I’m sure that, as a general rule, Spain’s bureaucracy is more complex, more unwieldy and more time-consuming than the UK’s. Spain’s online procedures are notoriously complex, and the division of the country into seventeen different autonomous regions with their own systems does nothing to help. The websites try to handle too many variables, making failure almost inevitable at some point. Spanish systems are better than they were, but they are still very clanky. They have the added disadvantage that Spaniards seem to think that official bodies should use formal, often obscure, language to give the process gravitas. So, that even for native speakers the language of officialdom can be obtuse. For struggling foreigners, it can be impossible.

While I'm happy to agree that Spain’s bureaucracy can be a pain in the proverbial, I do wonder if my fellow immigrant Britons are sometimes a bit unfair in their criticisms and remember a utopic British bureaucracy. Someone arriving new to the country suddenly has to deal with an enormous number of processes, often with curved ball cultural differences. The tasks might include buying or renting a property, registering children for school, buying a car, signing up for electricity, opening a bank account, taking on a new phone contract, sorting out healthcare, applying for relevant identity documentation, maybe exchanging driving licences, etc. I suspect that doing that, all together, all at once, even in the most streamlined bureaucracy in the world would have its hiccoughs.

Some things do not work as they should, that’s clear, but then some things do. It took me about ten minutes to register with Social Security here that I had married. I did it online. For the UK, I had to ring. I waited 50 minutes on the phone, and when I asked the bloke what I should do, his suggestion was to maybe send “a little note” with a copy of the marriage certificate to a physical mailing address he gave me, because he wasn’t quite sure of the process. I could cite several other examples, but this blog is getting very, very long.

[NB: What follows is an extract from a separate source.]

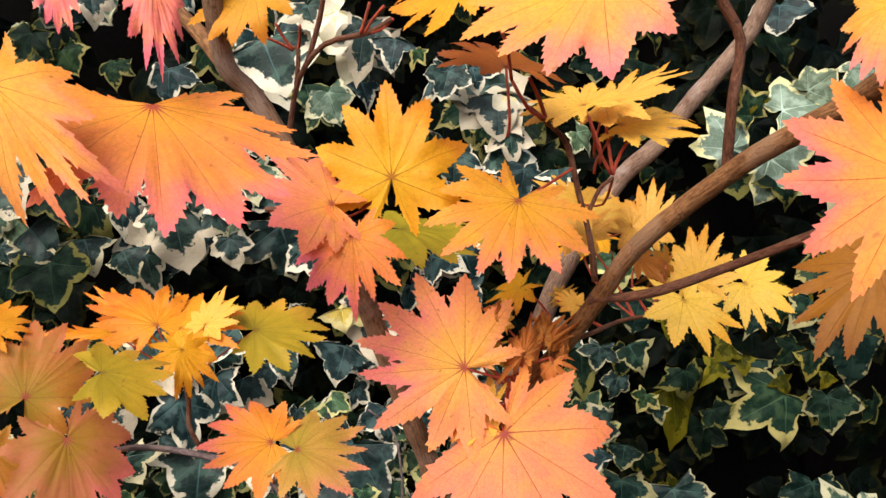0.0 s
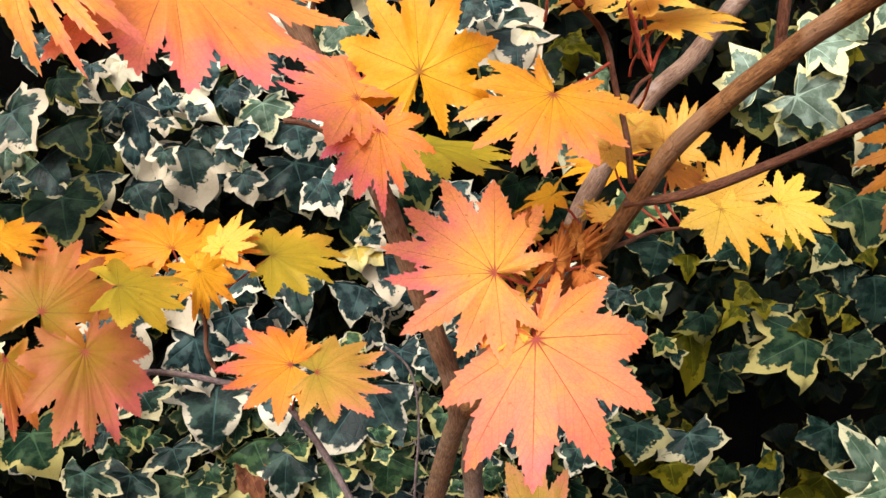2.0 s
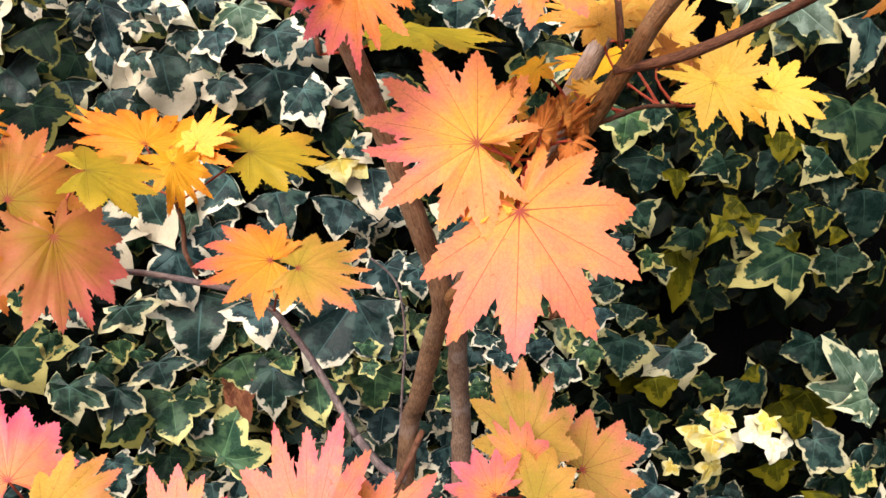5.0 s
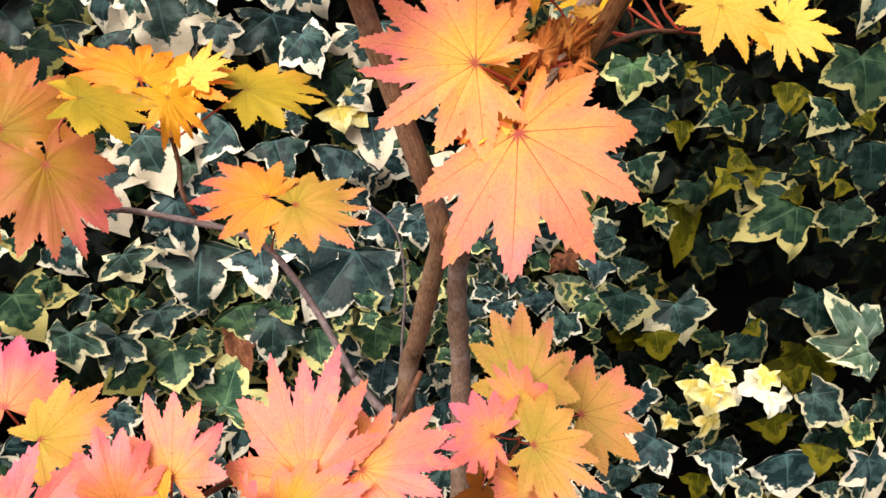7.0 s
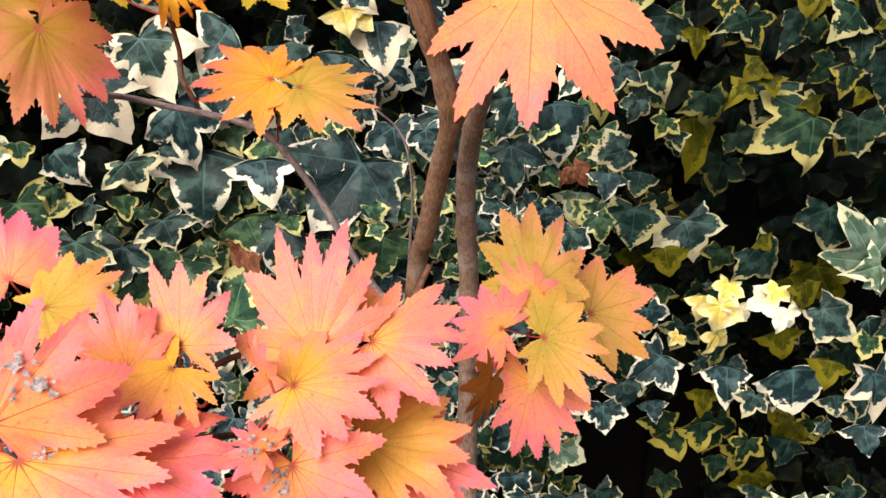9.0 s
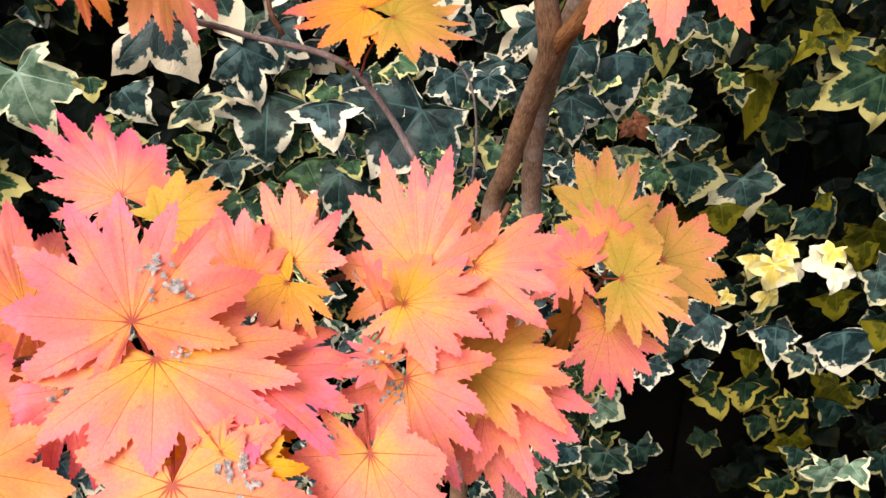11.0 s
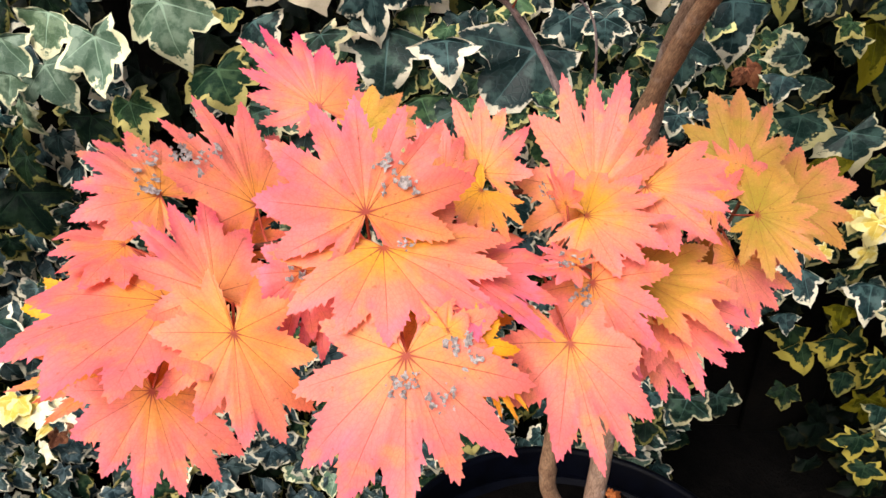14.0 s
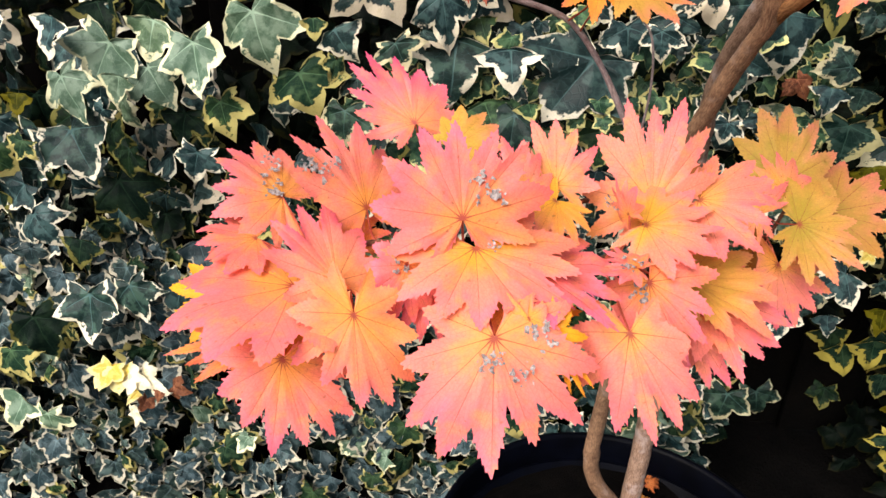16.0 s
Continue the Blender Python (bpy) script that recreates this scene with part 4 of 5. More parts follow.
# leaves further back in the clusters
leaf((0.0216, 0.4023, 1.0689), (0.0168, 0.0030, -0.0050), (0.0027, -0.0012, 0.0087), 'yellow')
leaf((0.0356, 0.4188, 1.0840), (0.0016, 0.0074, 0.0160), (0.0080, -0.0030, 0.0005), 'yellow')
leaf((0.0713, 0.4369, 1.0971), (0.0153, 0.0045, 0.0019), (0.0010, -0.0013, 0.0085), 'yellow')
leaf((-0.1394, 0.3411, 0.8663), (-0.0057, 0.0229, 0.0397), (0.0308, 0.0031, 0.0024), 'coral')
leaf((-0.3333, 0.2709, 0.7979), (-0.0178, -0.0247, -0.0278), (0.0346, -0.0054, -0.0191), 'gold')
leaf((-0.2642, 0.2913, 0.8307), (0.0291, 0.0121, 0.0093), (0.0103, -0.0190, -0.0203), 'goldpink')
leaf((-0.0410, 0.3234, 0.7851), (0.0238, -0.0198, -0.0250), (-0.0220, -0.0052, -0.0201), 'coral')
leaf((-0.2110, 0.2796, 0.8312), (0.0063, -0.0303, -0.0329), (0.0269, 0.0051, -0.0061), 'coral')
leaf((-0.2783, 0.2546, 0.7999), (-0.0229, -0.0232, -0.0235), (0.0256, -0.0037, -0.0260), 'goldpink')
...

And what about the points I raised earlier? Paradoxically Spain works some of the longest hours in Europe and sleeps less than most. The siesta exists for the retired but otherwise survives mostly as a weekend or holiday indulgence. The idea of Spaniards as unprofessional or disorganised hardly squares with the fact that Spanish companies compete globally, and while punctuality may not be Prussian, it fits Mediterranean norms. Far from being a nation enthralled by blood sports, most Spaniards oppose bullfighting and regard it as a relic of another age. Nor is the country technologically backward: it is a leader in renewable energy, exports high-speed rail systems, makes serious contributions in aerospace and biomedical research and even in these convulsive times is still the second largest car maker in Europe. Neither is the situation in Catalonia new. Spain has managed such tensions through for decades, a resilience that undercuts the caricature of political chaos.

Today, Spain is simply another European country. It's true that the biscuits are different, that you have to do a tax return and you might not be able to find a club to join if you take up a new hobby. The differences are real, but so are the similarities — it's simply that the challenges are approached in different ways. The old caricature of Spain as some slightly drowsy banana republic just doesn’t hold up. Most Spaniards are urban animals and live in towns and cities. We're a bit of an exception living in a rural area where the past is much more present and the living is more relaxed. I suppose that nobody in London's Financial District worries too much about their allotment, but I hear it's still a big thing in Ambridge.